|
Resolution: standard / high Figure 1.
Gene-finding strategies. Given a genome DNA sequence, information on the location of genes and transcripts
can be obtained from different sources: conservation with one or more informant genomes
(1); intrinsic signals involved in gene specification, such as start and stop codons
and splice sites (2); the statistical properties of coding sequences (3); and, most
importantly, known transcript sequences (either full-length cDNAs or partial ESTs)

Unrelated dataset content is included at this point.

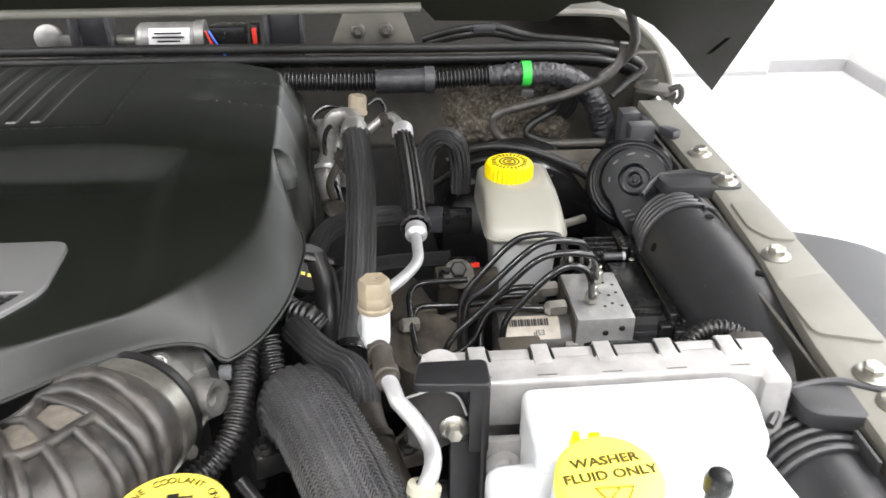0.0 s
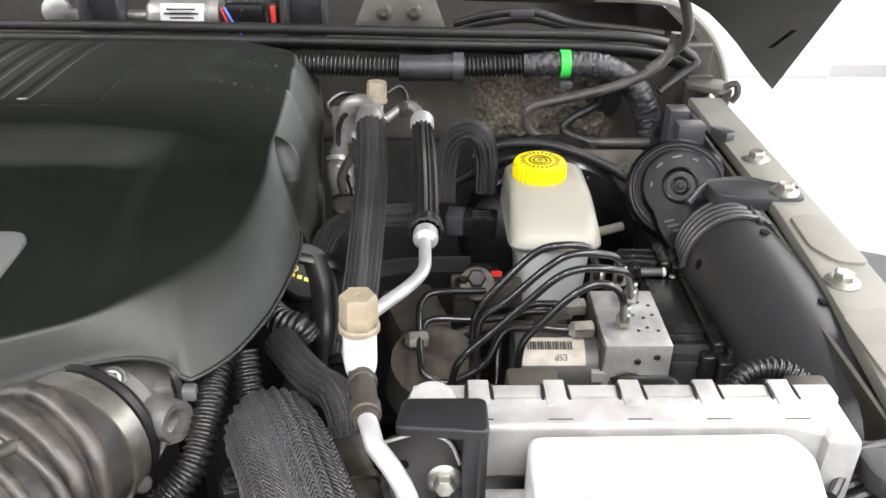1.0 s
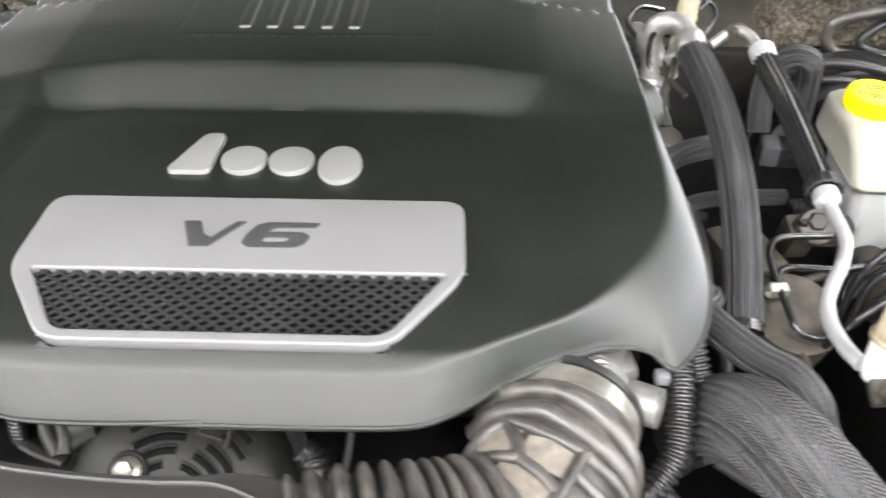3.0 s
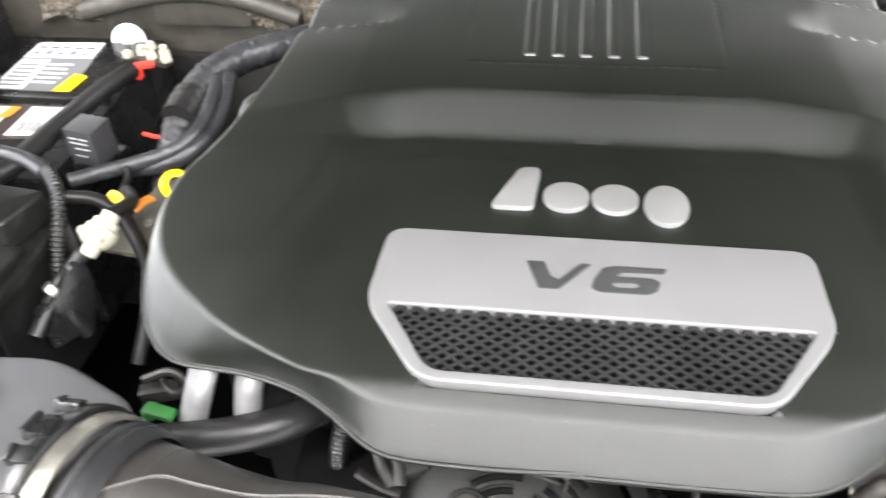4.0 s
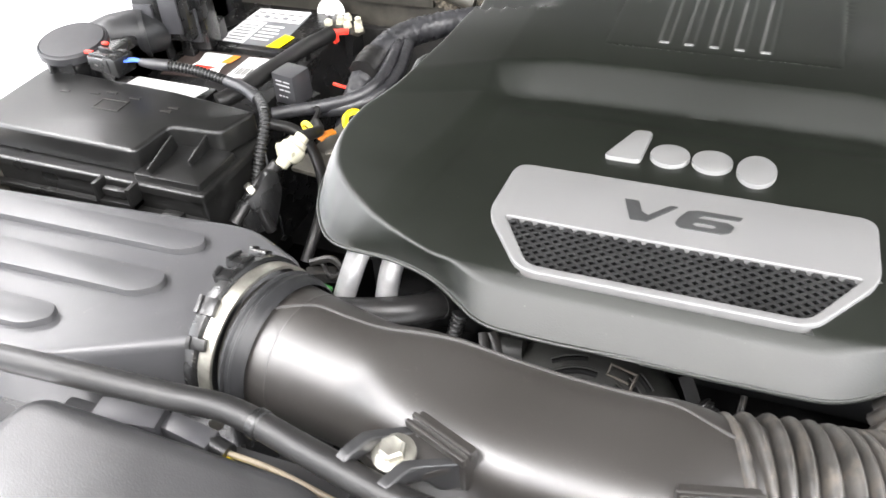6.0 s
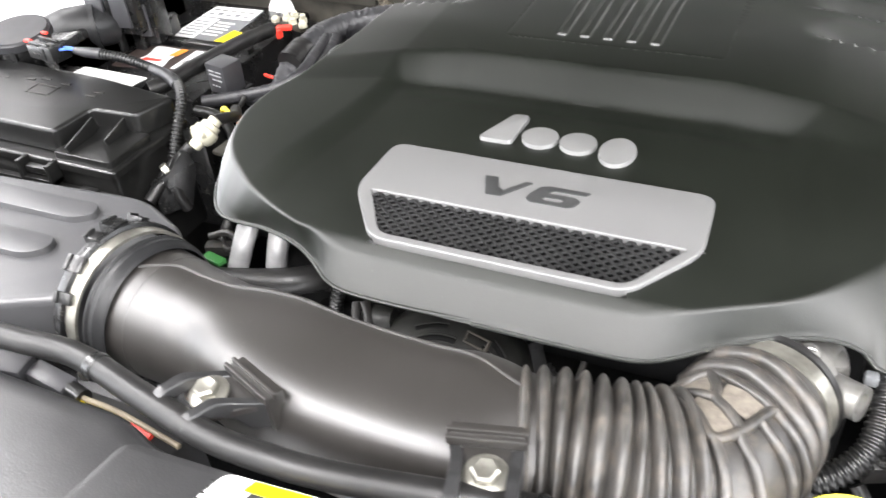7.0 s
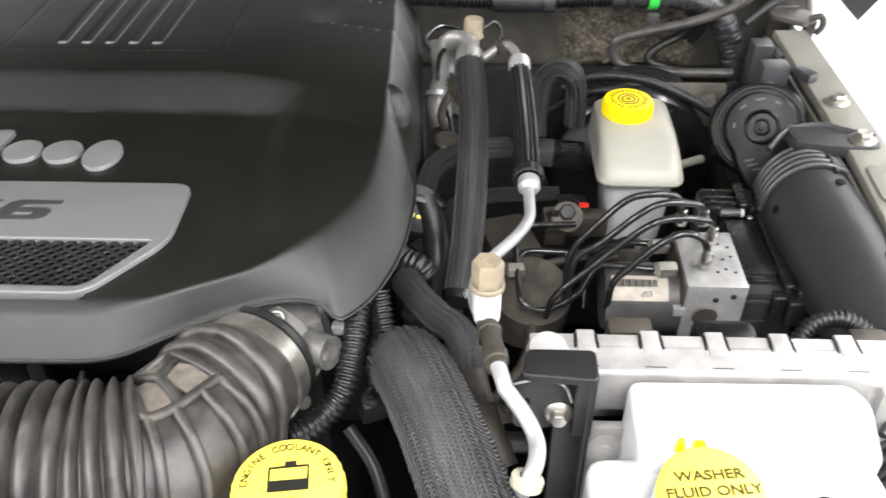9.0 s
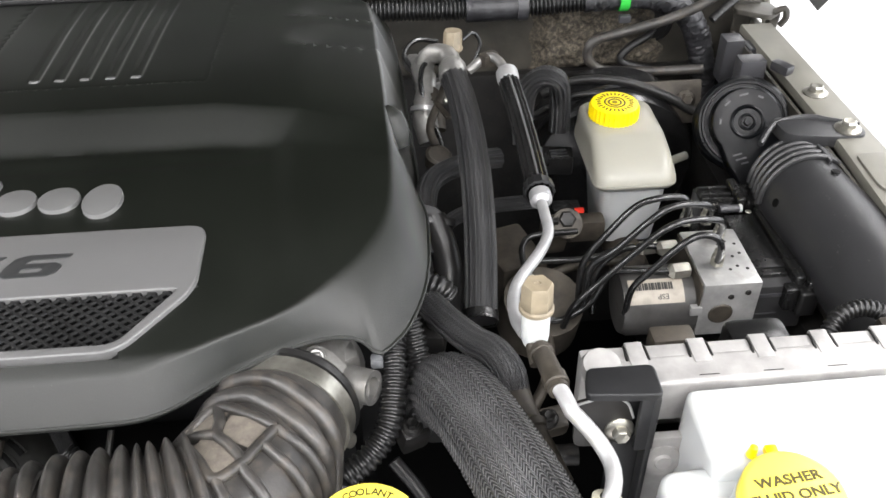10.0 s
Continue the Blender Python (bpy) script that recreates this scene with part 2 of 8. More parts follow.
# lower chamber in a more neutral grey than the bottle
LOWER_TANK_GREY = milky("lower_reservoir_plastic", (0.35, 0.36, 0.355))
GREENLEAF = surf("green_clip", (0.02, 0.11, 0.022), 0.45, vary=0.1, bump=0.05)
FLOOR = surf("polished_floor", (0.74, 0.73, 0.73), 0.22, vary=0.03, grain=60, bump=0.02, coarse=1.2)
WALL = surf("white_wall_paint", (0.83, 0.83, 0.82), 0.7, vary=0.02, grain=200, bump=0.05, coarse=1.5)
SKIRTING = surf("grey_skirting", (0.42, 0.42, 0.42), 0.5, vary=0.05, bump=0.03)
# unseen ceiling painted dark to cut bounce and deepen the blacks
CEILING = surf("low_bounce_ceiling_paint", (0.14, 0.14, 0.14), 0.8, vary=0.02, bump=0.03, coarse=2)
DIFFUSER = glow("lamp_diffuser", (1.0, 0.98, 0.95), 6.0)
SLEEVE = braid("woven_sleeve", (0.066, 0.066, 0.067), cells=30.0, pitch=0.0032, strength=0.9, depth=0.0010)
SLEEVE_MID = braid("coarse_woven_sleeve", (0.034, 0.034, 0.035), cells=17.0, pitch=0.0030, strength=0.9, depth=0.0009)
SLEEVE_FINE = braid("fine_woven_sleeve", (0.027, 0.027, 0.028), cells=13.0, pitch=0.0030, strength=1.0, depth=0.0012)
RIBBED = surf("ribbed_rubber", (0.012, 0.0115, 0.0115), 0.25, vary=0.3, bump=0.2, grain=500)


# ---- geometry ----
def root_of(ob):
    off = Vector((0, 0, 0))
    while ob is not None:
        off += ob.location
        ob = ob.parent
    return off


def mesh_of(name, bm, material, smooth=True):
    me = bpy.data.meshes.new(name)
    bmesh.ops.recalc_face_normals(bm, faces=bm.faces)
    bm.to_mesh(me)
    bm.free()
    me.materials.append(material)
    if smooth:
        me.polygons.foreach_set("use_smooth", [True] * len(me.polygons))
        me.set_sharp_from_angle(angle=radians(38))
    return me


def part(name, bm, material, parent, label="", smooth=True):
    """One mesh object, drawn in world coordinates, under a thing or a part."""
    bmesh.ops.translate(bm, verts=bm.verts, vec=-root_of(parent))
    ob = new(name, mesh_of(name, bm, material, smooth))
    ob.parent = parent
    if label:
        tagged(ob, label)
    return ob


def thing(name, at, label, category, group="", kind=""):
    ob = new(name)
    ob.empty_display_size = 0.02
    ob.location = at
    return tagged(ob, label, category, group, kind)


def solo(name, bm, material, label, category, group="", kind="", smooth=True):
    c = Vector((sum(v.co.x for v in bm.verts), sum(v.co.y for v in bm.verts), 0)) / len(bm.verts)
    c.z = min(v.co.z for v in bm.verts)
    bmesh.ops.translate(bm, verts=bm.verts, vec=-c)
    ob = new(name, mesh_of(name, bm, material, smooth))
    ob.location = c
    return tagged(ob, label, category, group, kind)


def join(*bms):
    out = bms[0]
    for b in bms[1:]:
        me = bpy.data.meshes.new("tmp")
        b.to_mesh(me)
        b.free()
        out.from_mesh(me)
        bpy.data.meshes.remove(me)
    return out


def turn(bm, m):
    bmesh.ops.transform(bm, matrix=m, verts=bm.verts)
    return bm


def rbox(x0, x1, y0, y1, z0, z1, r=0.003, seg=2):
    bm = bmesh.new()
    bmesh.ops.create_cube(bm, size=1)
    for v in bm.verts:
        v.co = Vector(((x0 + x1) / 2 + v.co.x * (x1 - x0), (y0 + y1) / 2 + v.co.y * (y1 - y0), (z0 + z1) / 2 + v.co.z * (z1 - z0)))
    if r > 0:
        bmesh.ops.bevel(bm, geom=bm.edges[:], offset=r, segments=seg, affect="EDGES", profile=0.6)
    return bm


def obox(size, m, r=0.002, seg=2):
    sx, sy, sz = size
    return turn(rbox(-sx / 2, sx / 2, -sy / 2, sy / 2, -sz / 2, sz / 2, r, seg), m)


def prism(poly, z0, z1, r=0.0, seg=2, holes=()):
    """A flat plate of outline poly, with holes, from z0 to z1."""
    bm = bmesh.new()
    edges = []
    for loop in (poly, *holes):
        vs = [bm.verts.new((x, y, z0)) for x, y in loop]
        edges += [bm.edges.new((vs[k], vs[(k + 1) % len(vs)])) for k in range(len(vs))]
    bmesh.ops.triangle_fill(bm, edges=edges, use_beauty=True)
    if not holes:
        bmesh.ops.dissolve_limit(bm, angle_limit=0.01, verts=bm.verts, edges=bm.edges)
    up = bmesh.ops.extrude_face_region(bm, geom=bm.faces[:])
    top = [g for g in up["geom"] if isinstance(g, bmesh.types.BMVert)]
    bmesh.ops.translate(bm, verts=top, vec=(0, 0, z1 - z0))
    bmesh.ops.recalc_face_normals(bm, faces=bm.faces)
    if r > 0:
        rim = [e for e in bm.edges if all(abs(v.co.z - z1) < 1e-6 for v in e.verts) and len(e.link_faces) == 2 and e.calc_face_angle(0) > 0.5]
        bmesh.ops.bevel(bm, geom=rim, offset=r, segments=seg, affect="EDGES", profile=0.6)
    return bm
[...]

and protein sequences (4). Over the past two decades, a plethora of programs and strategies
has been developed to combine these sources of information to obtain reliable gene
predictions. The 'intrinsic' evidence from sequence signals and statistical bias can
be combined (using a variety of frameworks often related to hidden Markov models [59]), to produce gene predictions (6). These programs are often referred to as ab initio or de novo gene finders. They are the programs of choice in the absence of known transcript or
protein sequences or phylogenetically related genomes. If related genome sequences
are available, the intrinsic information can be combined with patterns of genomic
sequence conservation using programs often referred to as comparative (or dual- or
multi-genome) gene finders (5). With these programs, maximum resolution is achieved
when the compared genomes are at a phylogenetic distance such that there is maximum
separation between the conservation in coding and noncoding regions. To increase resolution,
programs have been developed that use multiple informant genomes. The most sophisticated
use an underlying phylogenetic tree to appropriately weight sequence conservation
depending on evolutionary distance. If cDNA and EST sequences are available, these
often take priority over other sources of information. The initial map of the transcript
or protein sequences onto the genome, which can be obtained using a variety of tools,
including sequence-similarity searches, is refined using more sophisticated 'splice
alignment' algorithms, whose explicit splice-site models allow more precise alignment
across gaps corresponding to introns (8). Alternatively, cDNA and protein information
can be fed into an ab initio gene-finder algorithm to give information on the exons included in the prediction
(7). Often, cDNA and protein evidence is only partial; in such cases, the initial
reliable gene and transcript set may be extended with more hypothetical models derived
from ab initio or comparative gene finders, or from the genome mapping of cDNA and protein sequences
from other species. Pipelines have been derived that automate this multi-step process
(9). More recently, programs have been developed that combine the output of many individual
gene finders (10). The underlying assumption in these 'combiners' is that consensus
across programs increases the likelihood of the predictions. Thus, predictions are
weighted according to the particular features of the program producing them. The most
general frameworks allow the integration of a great variety of types of predictions
- not only gene predictions, but also predictions of individual sites and exons. Despite
all the developments in computational gene finding, the most reliable and complete
gene annotations are still obtained after the initial alignments of cDNA and proteins
onto the genome sequence are inspected manually to establish the exon boundaries of
genes and transcripts (11). This is the task carried out by the HAVANA team at the
Sanger Institute. The initial manual annotation can be refined even further by subsequent
experimental verification of those transcript models lacking sufficiently strong evidence,
as in the GENCODE project (12). Examples of gene-prediction programs (with references
and URLs) corresponding to each strategy outlined here are provided in Additional
data file 1.
Harrow et al. Genome Biology 2009 10:201 doi:10.1186/gb-2009-10-1-201 |